**Source data:**
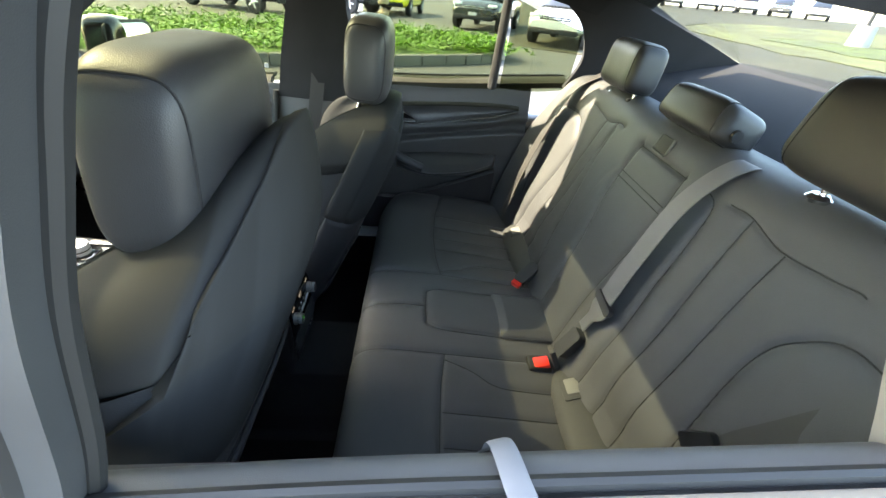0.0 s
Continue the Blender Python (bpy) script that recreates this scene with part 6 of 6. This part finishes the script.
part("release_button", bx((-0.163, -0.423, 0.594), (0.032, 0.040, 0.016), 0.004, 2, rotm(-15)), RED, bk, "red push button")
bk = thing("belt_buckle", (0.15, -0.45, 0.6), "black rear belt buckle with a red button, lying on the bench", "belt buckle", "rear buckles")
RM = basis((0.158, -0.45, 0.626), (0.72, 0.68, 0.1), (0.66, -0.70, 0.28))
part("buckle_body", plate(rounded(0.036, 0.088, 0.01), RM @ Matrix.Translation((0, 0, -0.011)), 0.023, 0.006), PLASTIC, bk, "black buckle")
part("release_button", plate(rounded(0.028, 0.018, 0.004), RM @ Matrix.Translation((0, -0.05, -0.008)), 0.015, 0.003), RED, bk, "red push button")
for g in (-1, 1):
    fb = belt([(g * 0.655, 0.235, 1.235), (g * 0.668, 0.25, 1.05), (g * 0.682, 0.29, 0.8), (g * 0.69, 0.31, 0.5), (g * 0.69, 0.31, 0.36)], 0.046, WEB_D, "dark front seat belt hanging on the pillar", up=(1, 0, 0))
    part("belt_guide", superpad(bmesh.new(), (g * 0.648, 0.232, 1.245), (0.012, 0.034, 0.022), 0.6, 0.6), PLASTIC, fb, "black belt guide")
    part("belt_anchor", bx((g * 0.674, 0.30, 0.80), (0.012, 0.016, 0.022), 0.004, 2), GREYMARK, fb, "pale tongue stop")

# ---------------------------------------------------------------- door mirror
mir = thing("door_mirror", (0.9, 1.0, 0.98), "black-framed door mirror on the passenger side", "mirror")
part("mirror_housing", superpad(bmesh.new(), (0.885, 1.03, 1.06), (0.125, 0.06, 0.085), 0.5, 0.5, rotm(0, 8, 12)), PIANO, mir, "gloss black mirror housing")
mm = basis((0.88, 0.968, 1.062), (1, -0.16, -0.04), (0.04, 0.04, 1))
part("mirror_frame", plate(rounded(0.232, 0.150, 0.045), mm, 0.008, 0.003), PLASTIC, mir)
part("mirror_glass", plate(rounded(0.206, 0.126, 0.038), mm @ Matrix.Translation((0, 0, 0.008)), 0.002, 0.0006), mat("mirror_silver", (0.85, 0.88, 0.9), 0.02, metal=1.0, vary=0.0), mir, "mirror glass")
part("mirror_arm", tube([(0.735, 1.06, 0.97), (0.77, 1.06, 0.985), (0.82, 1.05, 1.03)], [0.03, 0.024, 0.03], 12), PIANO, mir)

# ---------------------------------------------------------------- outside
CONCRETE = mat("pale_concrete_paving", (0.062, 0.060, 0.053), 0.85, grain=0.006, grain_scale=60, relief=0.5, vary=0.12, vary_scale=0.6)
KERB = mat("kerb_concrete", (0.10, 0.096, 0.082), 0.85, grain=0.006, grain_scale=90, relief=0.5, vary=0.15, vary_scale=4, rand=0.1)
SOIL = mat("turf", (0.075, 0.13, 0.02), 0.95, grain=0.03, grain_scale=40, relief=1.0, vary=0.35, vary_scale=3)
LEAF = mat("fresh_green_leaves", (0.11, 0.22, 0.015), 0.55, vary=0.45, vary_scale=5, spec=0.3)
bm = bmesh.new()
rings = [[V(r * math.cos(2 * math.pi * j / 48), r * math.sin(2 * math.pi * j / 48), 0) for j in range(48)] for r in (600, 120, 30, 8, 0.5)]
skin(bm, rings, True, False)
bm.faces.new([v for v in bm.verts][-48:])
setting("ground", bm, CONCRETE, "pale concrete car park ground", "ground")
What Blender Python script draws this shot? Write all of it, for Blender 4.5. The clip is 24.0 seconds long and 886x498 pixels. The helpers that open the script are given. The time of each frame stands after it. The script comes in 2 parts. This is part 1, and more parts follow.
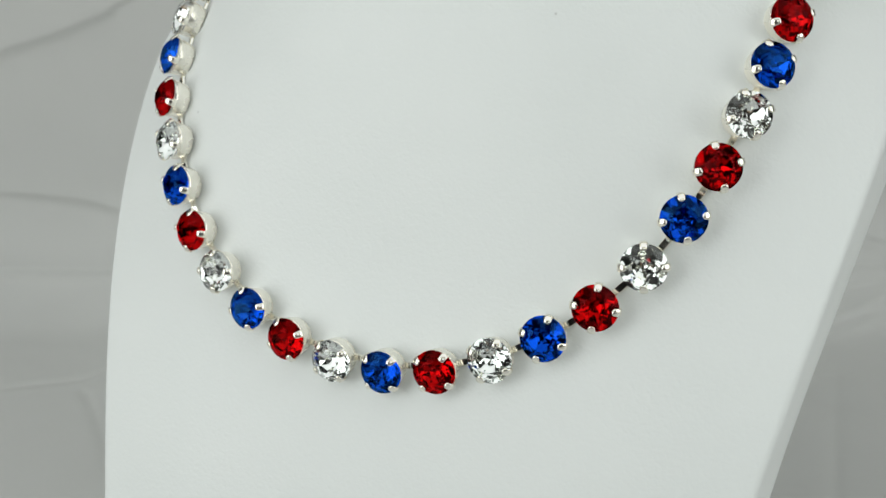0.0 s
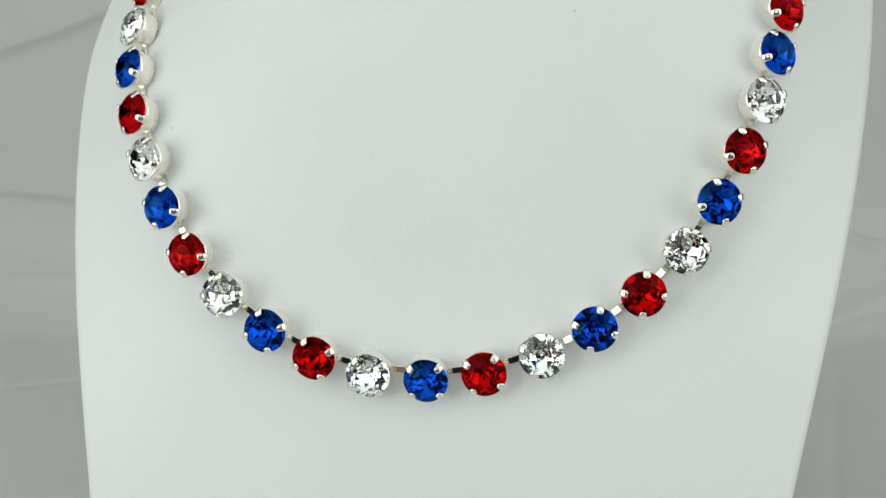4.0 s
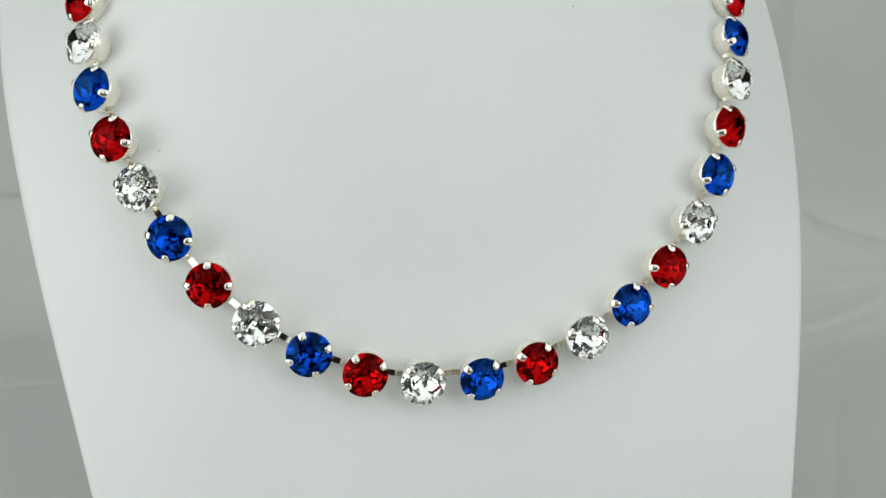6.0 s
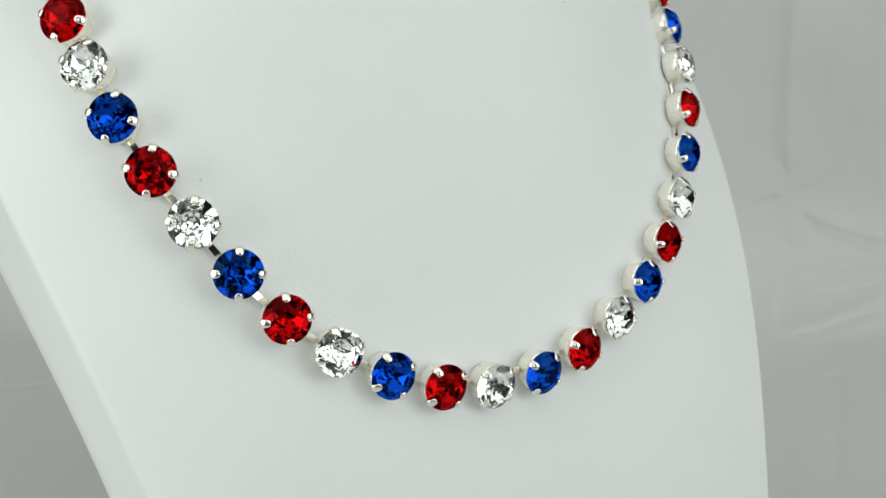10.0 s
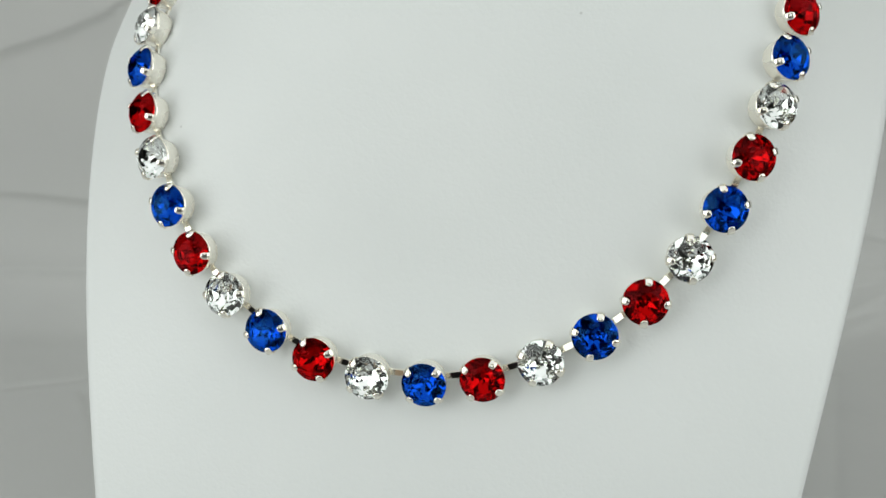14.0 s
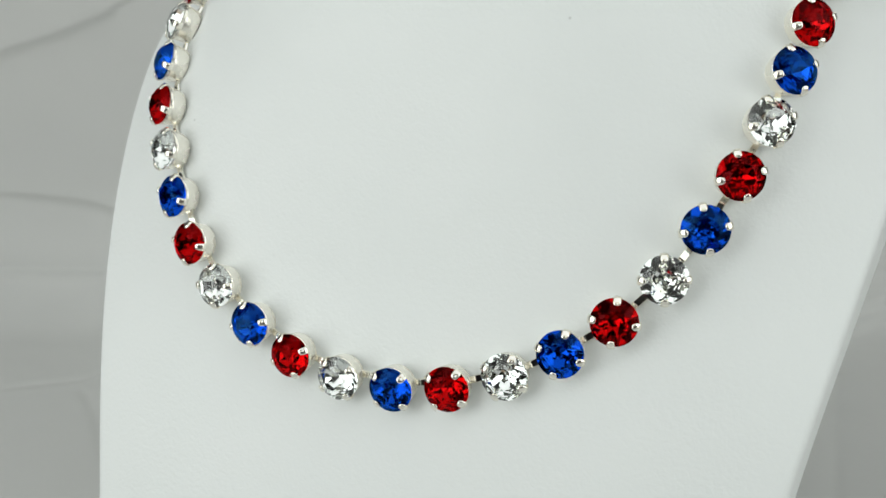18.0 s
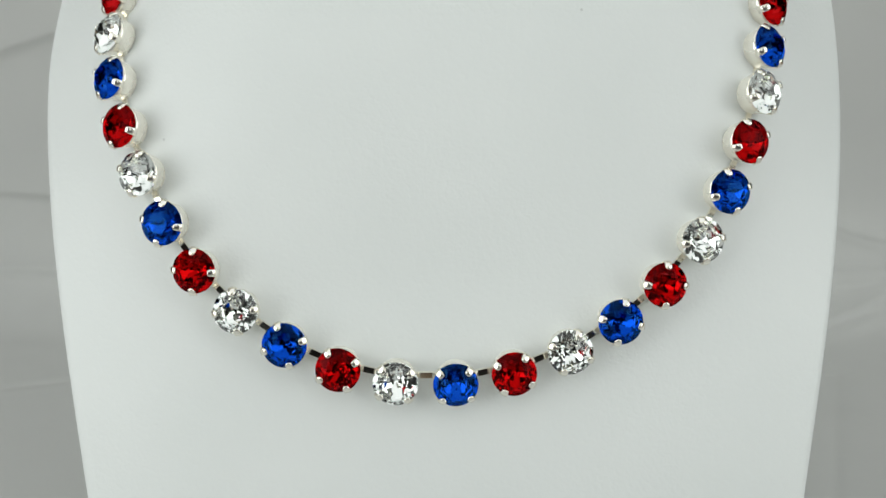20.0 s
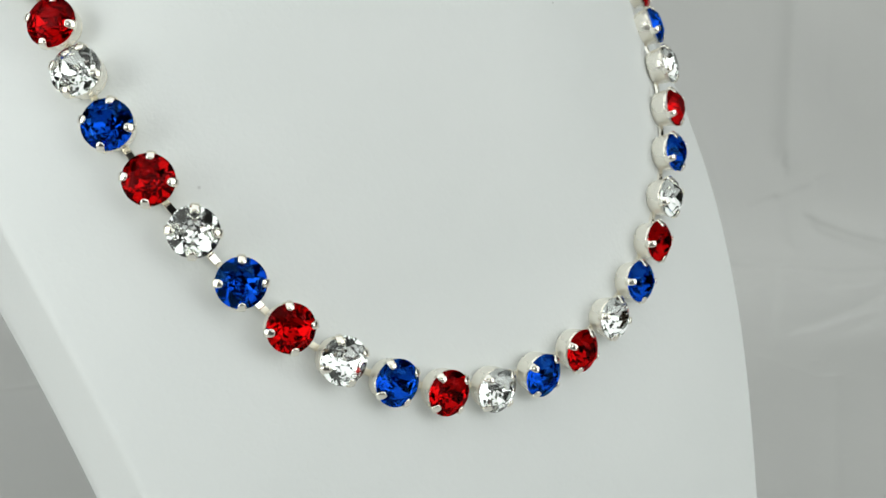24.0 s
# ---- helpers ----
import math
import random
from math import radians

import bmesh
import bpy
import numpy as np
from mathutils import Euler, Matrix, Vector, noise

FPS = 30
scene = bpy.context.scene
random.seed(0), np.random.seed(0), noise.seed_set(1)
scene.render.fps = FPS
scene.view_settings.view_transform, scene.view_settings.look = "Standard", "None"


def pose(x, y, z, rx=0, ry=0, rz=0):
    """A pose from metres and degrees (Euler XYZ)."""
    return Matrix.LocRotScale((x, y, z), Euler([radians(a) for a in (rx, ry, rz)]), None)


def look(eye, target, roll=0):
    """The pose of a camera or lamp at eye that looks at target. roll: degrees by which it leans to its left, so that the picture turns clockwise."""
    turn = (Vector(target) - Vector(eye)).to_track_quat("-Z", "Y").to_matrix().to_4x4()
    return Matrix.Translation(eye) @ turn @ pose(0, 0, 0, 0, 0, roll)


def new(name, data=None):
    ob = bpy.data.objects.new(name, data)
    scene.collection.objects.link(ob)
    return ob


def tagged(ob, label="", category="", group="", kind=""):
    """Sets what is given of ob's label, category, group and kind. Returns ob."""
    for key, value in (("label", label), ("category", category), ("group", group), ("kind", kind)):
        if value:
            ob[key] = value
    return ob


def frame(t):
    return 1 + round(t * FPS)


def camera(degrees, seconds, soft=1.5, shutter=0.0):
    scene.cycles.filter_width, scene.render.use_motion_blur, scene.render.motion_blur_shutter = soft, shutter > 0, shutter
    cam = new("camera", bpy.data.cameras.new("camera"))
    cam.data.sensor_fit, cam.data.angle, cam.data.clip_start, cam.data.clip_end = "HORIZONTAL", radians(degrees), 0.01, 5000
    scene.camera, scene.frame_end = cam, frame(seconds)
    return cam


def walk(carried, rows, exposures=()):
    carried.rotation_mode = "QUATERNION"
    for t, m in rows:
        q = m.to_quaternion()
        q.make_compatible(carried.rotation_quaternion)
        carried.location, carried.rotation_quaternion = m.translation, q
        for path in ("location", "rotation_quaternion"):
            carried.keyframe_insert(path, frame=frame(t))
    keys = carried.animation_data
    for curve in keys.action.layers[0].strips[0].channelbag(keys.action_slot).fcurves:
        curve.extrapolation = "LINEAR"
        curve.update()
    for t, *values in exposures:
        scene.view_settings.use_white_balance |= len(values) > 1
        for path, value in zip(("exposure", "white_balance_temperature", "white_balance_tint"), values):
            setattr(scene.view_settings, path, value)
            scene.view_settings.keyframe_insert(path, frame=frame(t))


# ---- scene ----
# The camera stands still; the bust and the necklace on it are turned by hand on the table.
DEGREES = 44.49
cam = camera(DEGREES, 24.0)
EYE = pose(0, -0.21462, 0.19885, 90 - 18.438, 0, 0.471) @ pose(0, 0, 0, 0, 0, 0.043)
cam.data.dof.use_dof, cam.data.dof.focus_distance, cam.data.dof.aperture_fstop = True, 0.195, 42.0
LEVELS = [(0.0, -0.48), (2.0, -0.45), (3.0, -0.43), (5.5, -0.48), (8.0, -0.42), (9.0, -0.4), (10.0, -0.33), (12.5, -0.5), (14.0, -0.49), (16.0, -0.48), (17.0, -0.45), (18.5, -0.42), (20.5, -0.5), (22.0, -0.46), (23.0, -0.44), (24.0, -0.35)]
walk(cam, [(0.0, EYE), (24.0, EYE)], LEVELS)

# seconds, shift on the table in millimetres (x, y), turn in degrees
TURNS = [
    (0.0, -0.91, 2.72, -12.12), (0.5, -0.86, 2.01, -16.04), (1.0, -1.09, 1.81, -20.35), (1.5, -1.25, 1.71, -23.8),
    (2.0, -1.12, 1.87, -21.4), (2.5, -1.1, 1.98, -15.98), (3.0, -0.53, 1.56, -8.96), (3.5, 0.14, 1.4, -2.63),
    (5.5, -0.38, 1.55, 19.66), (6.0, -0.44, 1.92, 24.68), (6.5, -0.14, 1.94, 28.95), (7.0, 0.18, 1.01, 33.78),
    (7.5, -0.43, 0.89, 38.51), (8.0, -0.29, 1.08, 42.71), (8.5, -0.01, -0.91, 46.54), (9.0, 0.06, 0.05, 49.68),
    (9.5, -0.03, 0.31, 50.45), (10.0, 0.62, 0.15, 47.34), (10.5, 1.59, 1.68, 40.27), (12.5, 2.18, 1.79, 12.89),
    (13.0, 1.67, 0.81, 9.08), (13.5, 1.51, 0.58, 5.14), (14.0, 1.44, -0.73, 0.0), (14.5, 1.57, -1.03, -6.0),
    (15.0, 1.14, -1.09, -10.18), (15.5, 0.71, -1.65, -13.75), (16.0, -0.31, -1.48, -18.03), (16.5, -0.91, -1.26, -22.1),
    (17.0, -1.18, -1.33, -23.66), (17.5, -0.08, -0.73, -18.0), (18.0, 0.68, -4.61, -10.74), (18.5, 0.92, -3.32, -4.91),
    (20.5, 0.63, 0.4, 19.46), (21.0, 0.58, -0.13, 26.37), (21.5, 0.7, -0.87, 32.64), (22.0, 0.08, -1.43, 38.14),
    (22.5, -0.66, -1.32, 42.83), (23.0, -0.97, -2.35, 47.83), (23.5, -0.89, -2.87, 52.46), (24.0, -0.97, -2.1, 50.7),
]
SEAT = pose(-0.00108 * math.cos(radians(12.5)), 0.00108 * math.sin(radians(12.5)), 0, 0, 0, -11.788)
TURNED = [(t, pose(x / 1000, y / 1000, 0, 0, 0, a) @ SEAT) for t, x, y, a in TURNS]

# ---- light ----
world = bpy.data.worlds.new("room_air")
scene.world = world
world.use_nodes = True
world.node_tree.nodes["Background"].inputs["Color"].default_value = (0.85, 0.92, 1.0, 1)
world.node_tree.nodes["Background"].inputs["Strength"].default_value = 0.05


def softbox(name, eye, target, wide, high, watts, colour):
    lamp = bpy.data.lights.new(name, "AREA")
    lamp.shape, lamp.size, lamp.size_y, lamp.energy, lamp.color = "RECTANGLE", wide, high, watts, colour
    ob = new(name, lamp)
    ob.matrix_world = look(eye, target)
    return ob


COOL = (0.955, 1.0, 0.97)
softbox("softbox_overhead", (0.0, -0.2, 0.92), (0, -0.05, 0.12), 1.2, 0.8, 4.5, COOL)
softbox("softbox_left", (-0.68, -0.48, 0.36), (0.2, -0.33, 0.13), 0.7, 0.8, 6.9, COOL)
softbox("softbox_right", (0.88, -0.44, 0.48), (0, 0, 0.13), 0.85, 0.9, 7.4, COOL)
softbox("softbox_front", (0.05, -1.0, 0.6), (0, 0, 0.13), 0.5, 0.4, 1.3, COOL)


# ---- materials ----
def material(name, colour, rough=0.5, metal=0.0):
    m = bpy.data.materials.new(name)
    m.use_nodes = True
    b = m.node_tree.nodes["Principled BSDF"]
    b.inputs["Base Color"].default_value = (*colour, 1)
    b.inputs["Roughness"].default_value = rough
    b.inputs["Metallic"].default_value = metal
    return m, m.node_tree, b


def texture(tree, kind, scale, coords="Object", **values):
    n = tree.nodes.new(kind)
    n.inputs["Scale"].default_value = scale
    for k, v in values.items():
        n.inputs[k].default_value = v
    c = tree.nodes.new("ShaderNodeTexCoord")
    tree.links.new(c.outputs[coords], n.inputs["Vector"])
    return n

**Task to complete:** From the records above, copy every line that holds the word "lamp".

**Completed exercise:**
    """The pose of a camera or lamp at eye that looks at target. roll: degrees by which it leans to its left, so that the picture turns clockwise."""
    lamp = bpy.data.lights.new(name, "AREA")
    lamp.shape, lamp.size, lamp.size_y, lamp.energy, lamp.color = "RECTANGLE", wide, high, watts, colour
    ob = new(name, lamp)